Team-mate Eoghan Collins, also a Ballyhaunis clubmate of Higgins, confirmed his availability and with all the hype over the Mayo footballers and their quest for Sam Maguire, he has great admiration for Higgins' passion for the small ball and welcomes the return to "his first love".

"They're over in London now so if they come home unscathed we'll have him. That's the plan," said Collins (right) yesterday. "He always said it was his first love, his father's from Galway and is the club manager at home for the last two or three years."

Higgins scored five points in Mayo's last Croke Park appearance, a Senior 'B' All-Ireland final loss to Kildare in 2004, and the three-time football All-Star has played their last three Nicky Rackard Cup games in spite of his hectic schedule.

And as one of the younger players on the panel at 22, corner-back Collins believes the skill and leadership Higgins offers is invaluable. "Ah, he's class. It just comes to him so easy," he said.

"He could be a couple of weeks, a couple of months out of hurling and he'd pick up a hurl and within three or four days he'd be the most skilful man on the pitch. He'd just get it back in the click of a finger. You could throw him in anywhere, the leadership as well, he's been here, done it on a lot bigger stages, he says a few words and everyone listens.

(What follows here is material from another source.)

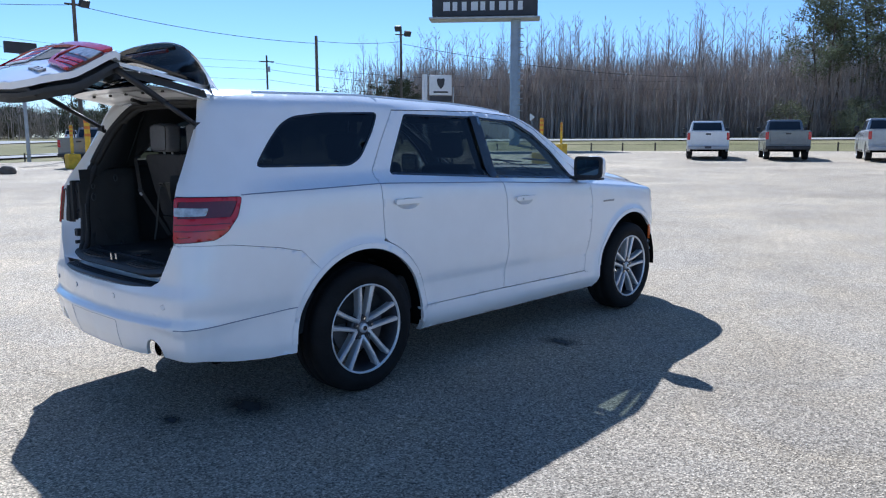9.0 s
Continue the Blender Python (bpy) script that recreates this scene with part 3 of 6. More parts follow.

"You take it all in and just try and go out and emulate it really. You'd have been looking up to him having played for Mayo for the last 10 years so yeah he's some operator. When he has the love of it and he comes back in I'm sure the way he is the managers can't really say no to him."

Collins himself comes from good stock. His first cousins are dual star Podge Collins, his older brother and Banner footballer Sean, while uncle Colm is Clare football boss. And he admits it was watching the Banner which rekindled his interest in hurling.

The Mary I student is a "late bloomer" having taken time out to focus on football, where he represented Mayo at minor and U-21 level, but it's "mainly hurling" now.

"I would've been a late bloomer. I would've started when I was 16 or 17. I suppose when Sean won the U-21 All-Ireland in 2009 that kind of started me hurling up above and I just kept it going really," he said.

"I'd be friendly with Tipp and Clare lads in college, you'd be down in the pitch pucking around most evenings. I remember one of the first days you'd be anxious enough going out hurling, seeing whether you're up to standard but you'd soon get up to it."

Cratloe is only a stone's throw from his Limerick base so he regularly checks in with his relatives and he is hoping to soon add more family silverware.

"You'd look up to them and try to emulate them. We stayed down there a few times, there's a line of hurls inside the door so you just have to take one and go outside."